■ Stated problem: Give back exactly the lines from the beginning of the listing below to the line holding "turn = (Vector(target)", both ends included; the pictures stay out.

═══ Given data

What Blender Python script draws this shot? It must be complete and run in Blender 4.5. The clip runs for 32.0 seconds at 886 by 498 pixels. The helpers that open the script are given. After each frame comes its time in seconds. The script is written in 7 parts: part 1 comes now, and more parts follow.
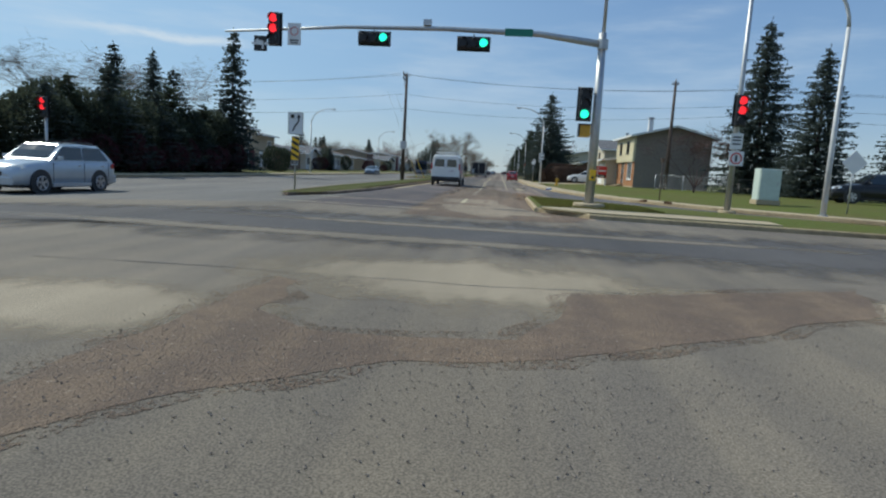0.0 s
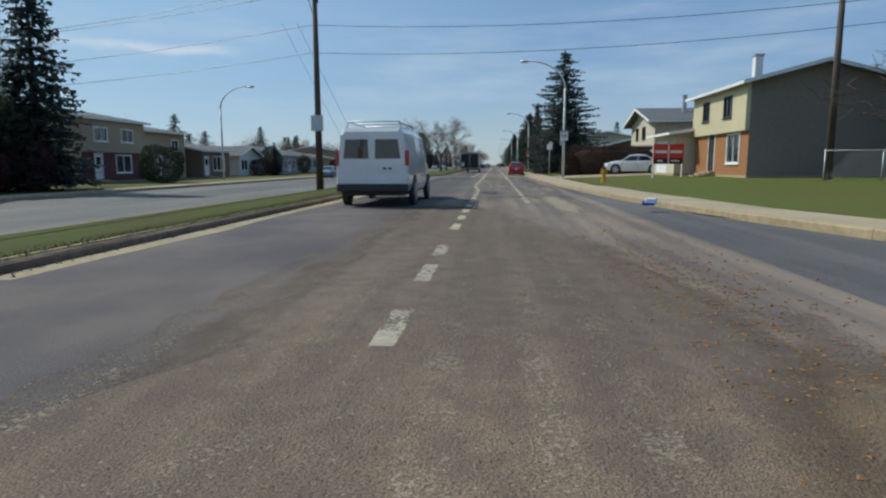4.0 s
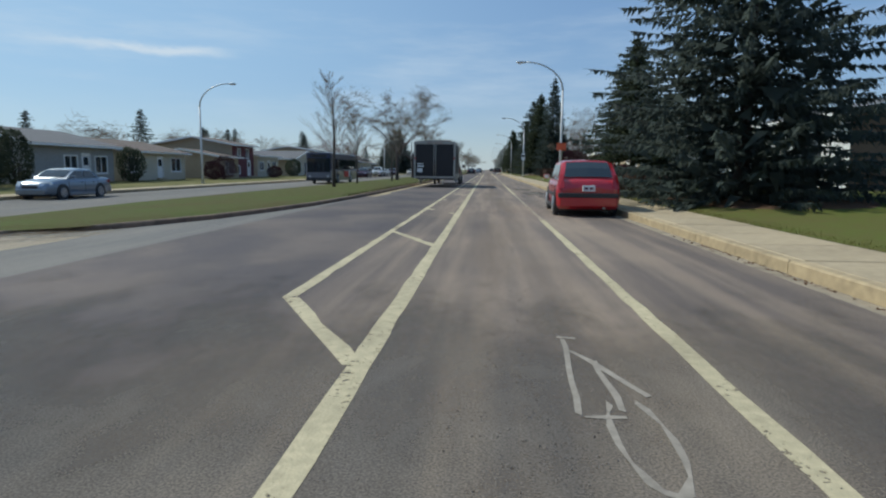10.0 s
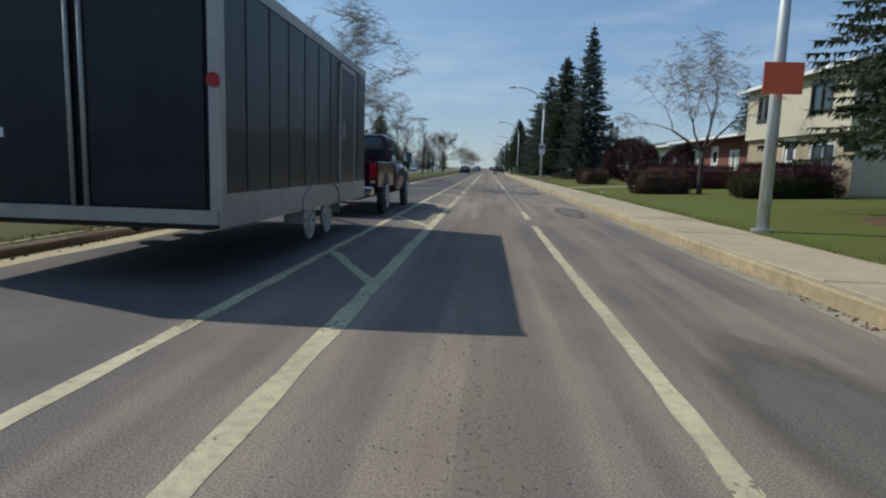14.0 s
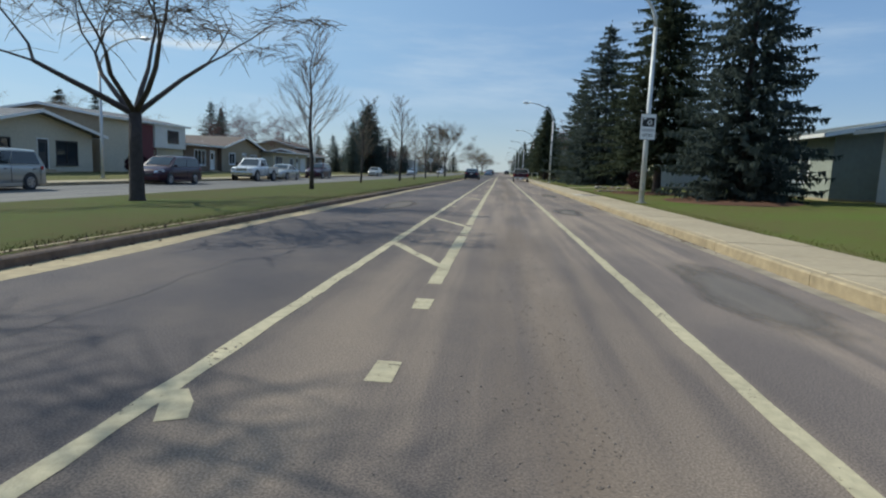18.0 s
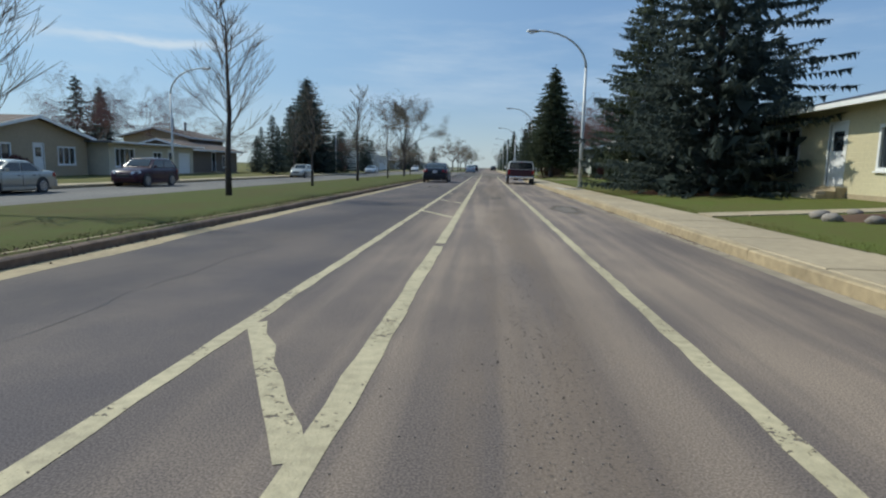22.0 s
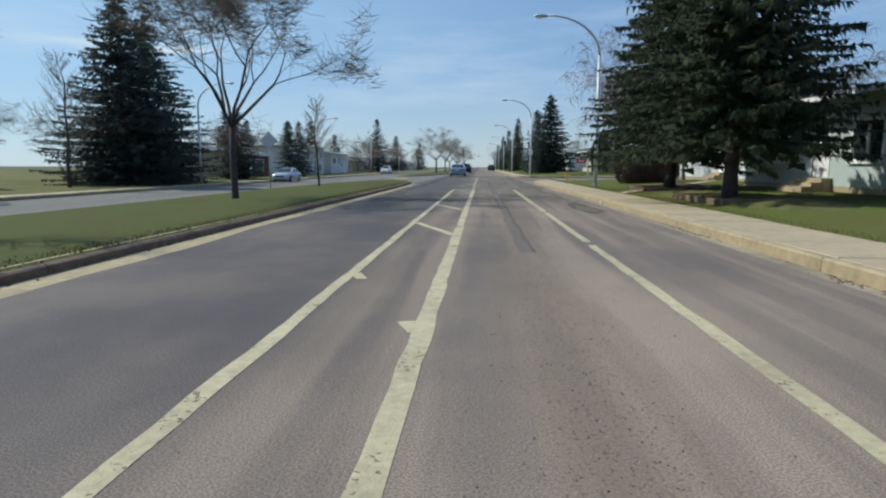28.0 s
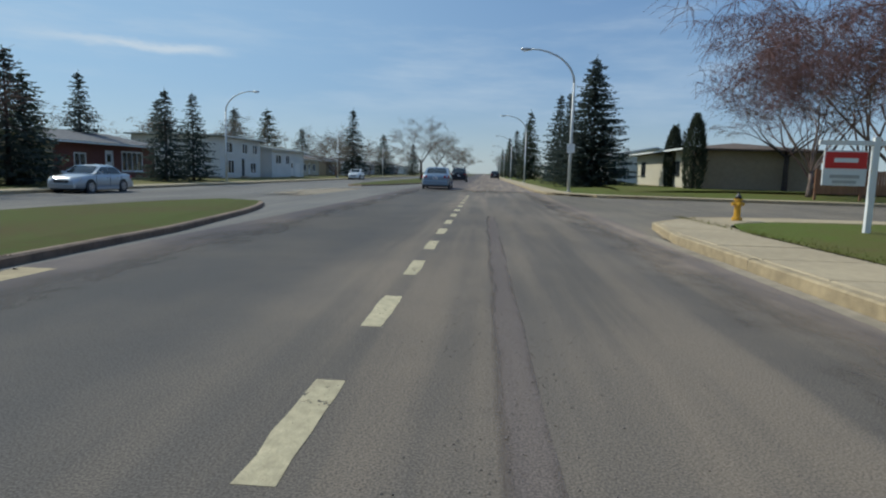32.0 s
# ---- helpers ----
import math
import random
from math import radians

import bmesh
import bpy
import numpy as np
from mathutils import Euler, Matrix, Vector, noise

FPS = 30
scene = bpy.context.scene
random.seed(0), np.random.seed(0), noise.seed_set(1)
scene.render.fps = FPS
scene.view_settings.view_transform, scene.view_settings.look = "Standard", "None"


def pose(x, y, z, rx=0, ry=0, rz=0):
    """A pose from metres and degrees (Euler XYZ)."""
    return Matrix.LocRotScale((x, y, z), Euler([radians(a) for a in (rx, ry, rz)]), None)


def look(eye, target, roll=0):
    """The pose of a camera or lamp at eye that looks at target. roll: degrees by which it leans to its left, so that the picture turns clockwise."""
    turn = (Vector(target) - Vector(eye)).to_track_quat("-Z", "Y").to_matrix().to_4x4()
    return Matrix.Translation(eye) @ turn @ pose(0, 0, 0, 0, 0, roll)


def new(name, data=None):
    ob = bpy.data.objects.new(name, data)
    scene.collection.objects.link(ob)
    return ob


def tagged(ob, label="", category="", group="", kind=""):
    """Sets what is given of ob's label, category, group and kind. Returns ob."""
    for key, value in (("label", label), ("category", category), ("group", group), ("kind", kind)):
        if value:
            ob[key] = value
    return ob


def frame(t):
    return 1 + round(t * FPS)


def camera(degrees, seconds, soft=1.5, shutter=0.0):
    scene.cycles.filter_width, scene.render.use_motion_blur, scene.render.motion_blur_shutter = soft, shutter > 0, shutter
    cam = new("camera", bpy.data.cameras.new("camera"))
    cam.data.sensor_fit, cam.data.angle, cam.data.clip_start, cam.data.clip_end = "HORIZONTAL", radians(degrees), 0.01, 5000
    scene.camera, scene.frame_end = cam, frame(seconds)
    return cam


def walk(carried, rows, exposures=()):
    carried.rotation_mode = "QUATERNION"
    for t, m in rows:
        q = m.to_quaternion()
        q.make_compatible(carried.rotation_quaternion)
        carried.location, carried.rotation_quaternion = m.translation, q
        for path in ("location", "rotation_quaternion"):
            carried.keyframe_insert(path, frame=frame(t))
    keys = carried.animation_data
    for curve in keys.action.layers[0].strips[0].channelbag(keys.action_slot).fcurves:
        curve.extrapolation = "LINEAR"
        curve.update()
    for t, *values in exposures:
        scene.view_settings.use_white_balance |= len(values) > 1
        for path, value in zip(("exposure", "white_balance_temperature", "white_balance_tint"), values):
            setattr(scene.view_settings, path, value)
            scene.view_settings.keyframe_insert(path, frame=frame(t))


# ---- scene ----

══════

■ Task response:
What Blender Python script draws this shot? It must be complete and run in Blender 4.5. The clip runs for 32.0 seconds at 886 by 498 pixels. The helpers that open the script are given. After each frame comes its time in seconds. The script is written in 7 parts: part 1 comes now, and more parts follow.
0.0 s
4.0 s
10.0 s
14.0 s
18.0 s
22.0 s
28.0 s
32.0 s
# ---- helpers ----
import math
import random
from math import radians

import bmesh
import bpy
import numpy as np
from mathutils import Euler, Matrix, Vector, noise

FPS = 30
scene = bpy.context.scene
random.seed(0), np.random.seed(0), noise.seed_set(1)
scene.render.fps = FPS
scene.view_settings.view_transform, scene.view_settings.look = "Standard", "None"


def pose(x, y, z, rx=0, ry=0, rz=0):
    """A pose from metres and degrees (Euler XYZ)."""
    return Matrix.LocRotScale((x, y, z), Euler([radians(a) for a in (rx, ry, rz)]), None)


def look(eye, target, roll=0):
    """The pose of a camera or lamp at eye that looks at target. roll: degrees by which it leans to its left, so that the picture turns clockwise."""
    turn = (Vector(target) - Vector(eye)).to_track_quat("-Z", "Y").to_matrix().to_4x4()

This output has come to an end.